Mea Culpa (ETN Version)

One of the dangers of being a generalist is that you get spread too thin. Another is that you overplay your abilities. I probably did a little of both in my recent post on ETNs (and blogging while tired). The fine folks at Index Universe took umbrage at my post, and for good reason. I wrote a sloppy post without enough research.

Here’s what I intended, even though it came out wrong. I liked the post that came from Index Universe, because it highlighted an issue with ETNs that I had been talking about for two years — you have a significant credit risk there. In the two years since I wrote the piece that I cited in my article, I have read dozens of articles on ETNs, and not one of them mentioned credit risk. So, I was glad that someone had taken up my point. Or, at least, I thought it was my point.

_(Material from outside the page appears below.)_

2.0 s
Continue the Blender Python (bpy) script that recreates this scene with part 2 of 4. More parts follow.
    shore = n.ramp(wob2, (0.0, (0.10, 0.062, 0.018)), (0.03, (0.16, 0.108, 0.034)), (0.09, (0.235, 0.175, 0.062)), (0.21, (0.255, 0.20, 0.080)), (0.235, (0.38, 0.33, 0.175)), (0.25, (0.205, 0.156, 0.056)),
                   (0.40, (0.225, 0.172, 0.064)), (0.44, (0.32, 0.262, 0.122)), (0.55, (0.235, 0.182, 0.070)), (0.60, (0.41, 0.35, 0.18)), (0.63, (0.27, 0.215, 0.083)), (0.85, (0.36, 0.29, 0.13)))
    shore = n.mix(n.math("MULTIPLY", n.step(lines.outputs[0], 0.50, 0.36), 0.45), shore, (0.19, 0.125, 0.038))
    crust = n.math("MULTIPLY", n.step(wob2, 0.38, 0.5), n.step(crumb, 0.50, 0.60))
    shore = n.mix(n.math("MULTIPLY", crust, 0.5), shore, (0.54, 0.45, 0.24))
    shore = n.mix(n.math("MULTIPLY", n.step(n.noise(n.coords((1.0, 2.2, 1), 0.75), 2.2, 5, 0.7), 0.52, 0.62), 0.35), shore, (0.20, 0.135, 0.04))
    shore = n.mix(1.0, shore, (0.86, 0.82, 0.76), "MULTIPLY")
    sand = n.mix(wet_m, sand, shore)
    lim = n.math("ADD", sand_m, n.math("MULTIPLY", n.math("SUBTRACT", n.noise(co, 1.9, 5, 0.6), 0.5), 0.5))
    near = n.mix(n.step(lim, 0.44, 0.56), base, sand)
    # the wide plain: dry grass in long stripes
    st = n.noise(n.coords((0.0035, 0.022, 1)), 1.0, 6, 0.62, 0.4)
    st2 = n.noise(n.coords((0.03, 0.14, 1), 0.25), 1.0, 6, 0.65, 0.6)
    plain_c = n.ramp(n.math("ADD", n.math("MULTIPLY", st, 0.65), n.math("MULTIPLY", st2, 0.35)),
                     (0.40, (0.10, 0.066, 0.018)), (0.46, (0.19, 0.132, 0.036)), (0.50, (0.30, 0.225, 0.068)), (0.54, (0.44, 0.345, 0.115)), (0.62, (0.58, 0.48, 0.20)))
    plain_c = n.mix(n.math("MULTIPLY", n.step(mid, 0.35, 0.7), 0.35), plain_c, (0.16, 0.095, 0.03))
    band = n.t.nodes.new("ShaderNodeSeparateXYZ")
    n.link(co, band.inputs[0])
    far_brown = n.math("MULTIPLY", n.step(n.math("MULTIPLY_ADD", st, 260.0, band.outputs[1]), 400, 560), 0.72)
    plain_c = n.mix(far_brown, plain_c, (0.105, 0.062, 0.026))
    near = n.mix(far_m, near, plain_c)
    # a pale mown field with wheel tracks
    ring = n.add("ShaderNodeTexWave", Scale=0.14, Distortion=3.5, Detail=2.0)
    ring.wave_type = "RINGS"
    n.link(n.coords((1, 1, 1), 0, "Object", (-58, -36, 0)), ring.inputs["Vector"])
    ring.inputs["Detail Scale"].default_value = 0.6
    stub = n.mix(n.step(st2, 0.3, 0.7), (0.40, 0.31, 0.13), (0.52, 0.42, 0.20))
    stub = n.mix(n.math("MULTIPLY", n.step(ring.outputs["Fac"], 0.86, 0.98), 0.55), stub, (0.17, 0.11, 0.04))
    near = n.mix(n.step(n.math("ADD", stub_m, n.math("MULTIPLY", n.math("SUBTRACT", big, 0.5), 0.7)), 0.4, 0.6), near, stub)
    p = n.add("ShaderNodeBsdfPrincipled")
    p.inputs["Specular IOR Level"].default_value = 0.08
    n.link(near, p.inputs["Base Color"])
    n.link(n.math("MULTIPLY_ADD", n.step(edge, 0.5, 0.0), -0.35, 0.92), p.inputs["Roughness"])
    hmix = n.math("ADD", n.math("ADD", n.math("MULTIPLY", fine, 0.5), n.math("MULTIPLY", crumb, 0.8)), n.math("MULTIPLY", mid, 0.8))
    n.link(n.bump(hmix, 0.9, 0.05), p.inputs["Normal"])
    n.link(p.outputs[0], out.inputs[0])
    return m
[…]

Now, how was I to know that some writers at Index Universe had already written on the issue of credit risk? I read pretty broadly, but I can’t dig for everything. Also, they took it as a poke/jab; that was not my intent. I don’t think that way, and I genuinely like Index Universe, even though I don’t read it daily.

I offered my apologies at their site, and I offer my apologies to readers here. I apologize for my mistakes; I am not like some writers on the web that can never be wrong.

One final note: I have been dealing with credit issues since 1992 in the insurance, mortgage bond, and corporate bond businesses. My experience is very relevant here. You would be amazed at the panoply of products resembling ETNs that got trotted out since the mid-1980s, though I ran into them in the 1990s.

In any case, hail Index Universe, and investors remember, ETNs carry credit risk.